Because one of the principal applications of Type Theory in formalizations has been to study programing languages and computation in general, a lot of thought has gone into ways of representing possibly non-terminating programs.
I won't make a complete survey here, but I'll try and give pointers to the main thrusts of different directions.
- The "relational" approach: you can define your hypothetical programs as relations say, $F\ x\ y$ which holds iff $f$ is defined at $x$ and $f(x)=y$. This is usually what is done with the Kleene T-predicate. This works just as well in type theory formalizations as it does in classical logic, (though of course you can't prove $\forall x (\exists y, F\ x\ y)\vee (\neg\exists y, F\ x\ y)$).
A more sophisticated way to do this is the "Bove-Capretta" method (see Modelling Recursion in Type Theory, which for each recursive function, defines an "accessible predicate" which encodes the fact that a given computation is finite. The function definition takes an extra argument which is a proof that the given inputs are accessible. To define the function without this extra predicate, you need to prove that every possible combination of inputs is accessible.
The "coinductive" approach: this is possibly the most explored approach, and what Andrej's comments refer to.

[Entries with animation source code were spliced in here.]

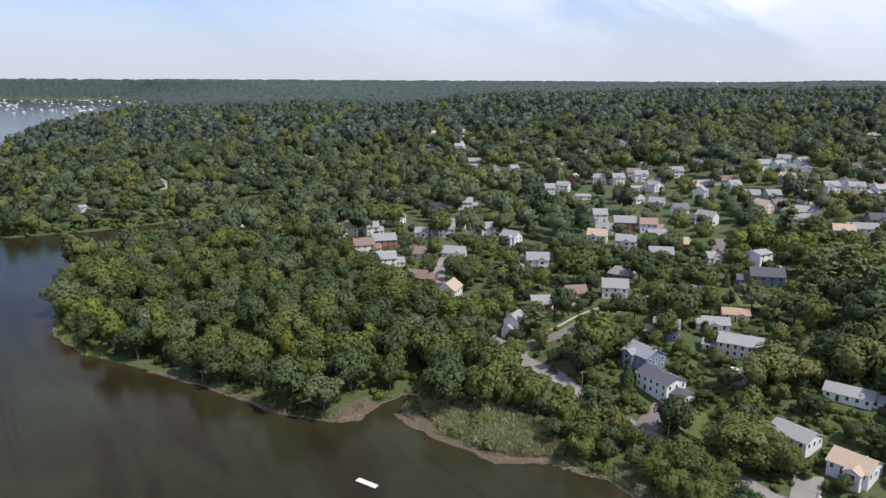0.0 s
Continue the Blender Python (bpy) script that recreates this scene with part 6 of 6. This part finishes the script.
# places the camera should see over the trees, and eye points along its path
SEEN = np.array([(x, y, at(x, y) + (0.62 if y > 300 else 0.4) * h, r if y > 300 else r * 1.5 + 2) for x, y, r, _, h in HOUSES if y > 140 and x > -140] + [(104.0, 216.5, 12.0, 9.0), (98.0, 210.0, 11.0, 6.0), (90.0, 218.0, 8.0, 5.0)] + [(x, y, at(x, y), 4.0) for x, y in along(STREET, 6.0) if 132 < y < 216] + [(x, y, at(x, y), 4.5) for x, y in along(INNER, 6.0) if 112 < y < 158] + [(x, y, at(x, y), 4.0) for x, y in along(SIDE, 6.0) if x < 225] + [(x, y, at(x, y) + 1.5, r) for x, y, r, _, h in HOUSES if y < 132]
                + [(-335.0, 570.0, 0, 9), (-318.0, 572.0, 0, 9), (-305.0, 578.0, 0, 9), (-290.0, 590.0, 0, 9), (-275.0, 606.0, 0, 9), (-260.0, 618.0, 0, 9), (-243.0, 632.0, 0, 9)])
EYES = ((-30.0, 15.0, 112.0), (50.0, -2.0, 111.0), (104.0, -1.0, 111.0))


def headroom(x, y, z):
    """How tall a tree may grow here: kept low enough that the camera sees the places in SEEN over it."""
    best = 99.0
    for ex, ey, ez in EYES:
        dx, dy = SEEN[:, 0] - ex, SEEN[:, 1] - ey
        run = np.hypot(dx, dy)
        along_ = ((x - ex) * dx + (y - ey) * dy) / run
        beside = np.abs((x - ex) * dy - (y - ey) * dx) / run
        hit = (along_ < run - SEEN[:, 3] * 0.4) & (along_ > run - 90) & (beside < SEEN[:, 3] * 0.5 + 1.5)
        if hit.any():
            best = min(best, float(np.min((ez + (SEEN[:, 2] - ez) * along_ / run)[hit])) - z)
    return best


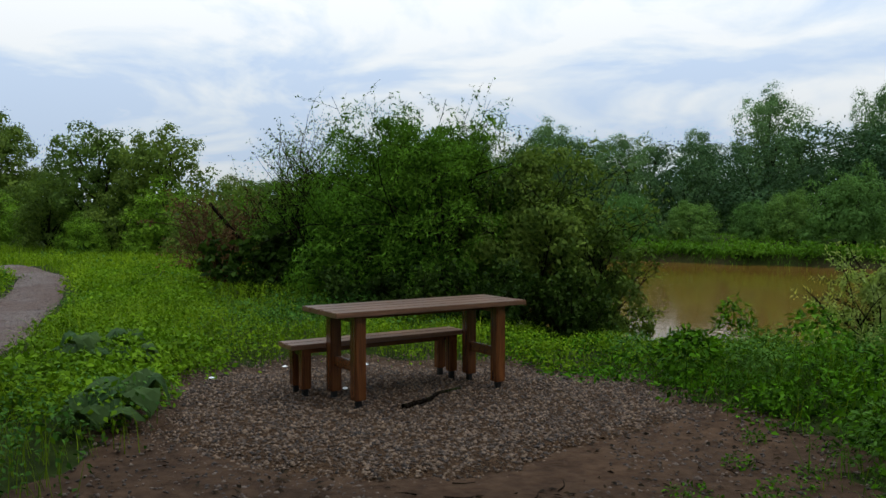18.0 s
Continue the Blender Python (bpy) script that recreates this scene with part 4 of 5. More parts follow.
SALLOW_SPRAYS = (
    ((-2.89, 11.85, 4.31), (-2.41, 11.96, 4.21), (-1.91, 12.05, 4.1), (-1.32, 12.13, 4.15)),
    ((-2.88, 11.85, 3.62), (-2.33, 11.98, 3.51), (-1.75, 12.07, 3.47), (-1.15, 12.15, 3.34)),
    ((-2.04, 12.03, 2.97), (-1.45, 12.12, 3.08), (-0.91, 12.17, 2.94)),
    ((-0.53, 12.19, 3.45), (0.12, 12.21, 3.31), (0.77, 12.18, 3.41), (1.61, 12.1, 3.35)),
    ((-0.22, 12.2, 4.31), (0.43, 12.2, 4.34), (1.19, 12.15, 4.28)),
    ((1.45, 12.13, 3.09), (2.12, 12.03, 3.18), (2.96, 11.85, 3.35)),
    ((-1.91, 12.05, 4.18), (-1.39, 12.12, 3.98), (-0.93, 12.17, 3.93)),
    ((-0.36, 12.2, 2.46), (0.21, 12.21, 2.56), (0.78, 12.18, 2.48)),
    ((1.27, 12.14, 3.77), (1.95, 12.06, 3.78), (2.62, 11.93, 3.79)),
    ((-0.91, 12.13, 7.99), (-0.16, 12.16, 8.06), (0.63, 12.15, 8.31)),
    ((-0.8, 12.14, 6.74), (-0.2, 12.16, 6.49), (0.41, 12.16, 6.39)),
    ((1.3, 12.1, 8.22), (1.99, 12.01, 8), (2.68, 11.88, 8.58)),
    ((2.02, 12.01, 6.83), (2.61, 11.89, 6.67), (3.21, 11.75, 6.79)),
    ((1.39, 12.09, 5.85), (2.05, 12, 5.43), (2.71, 11.87, 5.45)),
    ((2.23, 11.97, 4.81), (2.88, 11.83, 4.91), (3.55, 11.65, 5.09)),
    ((-0.64, 12.15, 5.65), (-0.04, 12.17, 5.29), (0.49, 12.16, 5.16)),
    ((-0.7, 12.14, 9.19), (0.39, 12.16, 9.68), (1.58, 12.07, 10.03)),
)
big_tree("sallow_tree", "spreading many-stemmed tree with thin young yellow-green leaves", "tree", [
    ("stem", None, [(0.44, 12.4, -0.04), (-0.02, 12.41, 0.7), (-0.33, 12.4, 1.39), (-0.56, 12.39, 2.06), (-0.73, 12.38, 2.72), (-0.78, 12.38, 3.31), (-0.89, 12.37, 4.31), (-1.04, 12.36, 5.14), (-1.17, 12.35, 5.81), (-1.31, 12.33, 6.73), (-1.24, 12.34, 7.68)], 0.15, 0.025),
    ("stem", None, [(0.58, 12.4, 0.04), (0.64, 12.39, 0.8), (0.73, 12.39, 1.64), (0.93, 12.37, 2.5), (1.04, 12.37, 3.37), (1.08, 12.32, 4.48), (0.93, 12.33, 5.08), (0.64, 12.35, 6.04), (0.62, 12.35, 7.15), (0.57, 12.35, 8.82)], 0.16, 0.025),
    ("stem", None, [(1.03, 12.33, 4.65), (1.16, 12.37, 5.29), (1.29, 12.4, 6.23), (1.38, 12.44, 7.21), (1.62, 12.47, 8.07), (1.95, 12.47, 8.97), (2.21, 12.48, 10.14)], 0.06, 0.02),
    ("stem", None, [(1.05, 12.32, 4.91), (0.93, 12.27, 5.77), (0.87, 12.22, 6.47), (0.91, 12.16, 7.01), (0.69, 12.11, 7.81), (0.59, 12.05, 8.84)], 0.05, 0.02),
    ("stem", None, [(1.14, 12.32, 5.16), (1.61, 12.43, 5.64), (2.04, 12.54, 6.17), (2.5, 12.63, 6.8)], 0.03, 0.01),
    ("stem", None, [(0.73, 12.39, 0.69), (0.97, 12.31, 1.3), (1.29, 12.21, 1.81), (1.62, 12.1, 2.41), (2.02, 11.98, 2.91), (2.28, 11.86, 3.42), (2.61, 11.69, 3.82), (2.74, 11.59, 4.57), (2.88, 11.49, 5.35), (3.32, 11.3, 7.1)], 0.12, 0.02),
    ("stem", None, [(2.49, 11.51, 3.7), (2.92, 11.27, 4.07), (3.35, 11.02, 4.45), (3.7, 10.76, 4.94)], 0.045, 0.015),
    ("stem", None, [(2.09, 11.83, 2.98), (2.37, 11.74, 3.61), (2.65, 11.64, 4.24), (2.8, 11.56, 4.83), (2.97, 11.48, 5.67), (3.11, 11.4, 6.51)], 0.045, 0.015),
    ("stem", None, [(1.29, 12.14, 1.51), (1.7, 12.05, 1.96), (2.04, 11.95, 2.15), (2.28, 11.87, 2.48), (2.59, 11.76, 2.95), (2.82, 11.66, 3.45), (3.08, 11.56, 3.95), (3.37, 11.43, 4.74)], 0.055, 0.015),
    ("stem", None, [(0.97, 12.17, 0.26), (1.45, 12.05, 0.72), (1.69, 11.94, 1.06), (2.08, 11.81, 1.64), (2.4, 11.67, 2.22), (2.79, 11.51, 2.63), (3.25, 11.31, 3.12), (3.66, 11.11, 3.53), (4.06, 10.89, 4.07)], 0.09, 0.02),
    ("stem", None, [(0.65, 9.89, -0.02), (1.01, 10.07, 0.56), (1.38, 10.25, 0.9), (1.84, 10.39, 1.4), (2.28, 10.53, 2), (2.66, 10.66, 2.36), (3.39, 10.68, 2.49), (3.98, 10.7, 2.42)], 0.085, 0.02),
    ("stem", None, [(0.64, 12.19, 0.06), (0.96, 12.15, 0.39), (1.29, 12.1, 0.8), (1.52, 12.06, 1.12), (1.32, 12.06, 1.43), (1.19, 12.05, 1.89), (1.04, 12.05, 2.56), (0.85, 12.04, 3.14), (0.44, 12.04, 3.45), (-0.05, 12.03, 3.57), (-0.6, 11.99, 3.62)], 0.07, 0.012),
    ("stem", None, [(0.52, 12, 3.42), (0.19, 12.05, 3.79), (-0.1, 12.09, 4.12), (-0.38, 12.12, 4.53), (-0.57, 12.15, 5.03), (-0.72, 12.18, 5.62)], 0.03, 0.012),
    ("limb", None, [(-0.78, 12.38, 3.18), (-1.17, 12.3, 3.55), (-1.7, 12.18, 3.76), (-2.27, 12.04, 3.76), (-2.69, 11.9, 3.62)], 0.05, 0.012),
    ("limb", None, [(-1.63, 12.19, 3.75), (-2.02, 12.07, 3.98), (-2.4, 11.93, 4.05), (-2.86, 11.75, 3.98)], 0.025, 0.01),
    ("limb", None, [(-0.76, 12.38, 2.93), (-1.17, 12.45, 2.63), (-1.64, 12.49, 2.5)], 0.016, 0.007),
    ("limb", None, [(1.08, 12.36, 4.24), (1.13, 12.29, 5.01), (1.31, 12.21, 5.79), (1.68, 12.1, 6.48)], 0.045, 0.015),
    ("limb", None, [(1.12, 12.26, 5), (1.6, 12.06, 5.54), (2.08, 11.83, 6.07)], 0.03, 0.012),
    ("limb", None, [(1.04, 12.37, 3.37), (1.39, 12.43, 3.92), (1.75, 12.49, 4.39)], 0.02, 0.01),
    ("limb", None, [(2.64, 11.62, 3.86), (3.11, 11.43, 4.22), (3.5, 11.25, 4.79), (3.87, 11.06, 5.43)], 0.03, 0.012),
], M_DARK_BARK, L_MID, g, (420, (0.5, 1.4), 0.35, 0.15), (2700, (0.25, 0.7), 0.25), (11, 0.074, 0.66, 0.3), extra_lines=[curve(p, 8) for p in SALLOW_SPRAYS])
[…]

A computation of type $A$ is defined as the inductive type (from Andrej's link, by Capretta, Altenkirch & Uustalu:
codata Delay A =
| Now : A -> Delay A
| Later (Delay A)
This codes a possibly infinite stream of Later
tokens ("ticks" of computation) maybe ending with a result Now a
. Non-termination is equivalent to being bisimilar with the program
loop = Later loop
and termination can be defined by an inductive predicate over Delay A
:
data Terminates : Delay A -> Prop =
| Term_now : forall x, Terminates (Now x)
| Term_later : forall d, Terminates d -> Terminates (Later d)
I think the agda-istas have a lot to say about this which they call the partiality monad (see e.g. Danielsson).$ $
- The "partial type theory" approach: this is a bit more experimental (the theory is still being worked out), but there are some type theories that are being developed to cope with the fact that there are essentially two types of functions we want to write in type theory: the proof terms and the programs. It turns out to be tough to get a reasonable theory of these things (and retain consistency of the theory), but a serious attempt is made here by Casinghino et al, and a similar effort by Kimmel et al.
I'm sure there are other approaches I'm not aware of, and I'd be happy if someone wants to complete this list.
I should probably note that adding a termination oracle to a (consistent) type theory is a lot like adding a truth oracle for $\Pi^0_1$ sentences, with relatively well understood consequences.
There are other, quite fruitful interactions between type theory and complexity theory, usually under the umbrella of implicit computational complexity.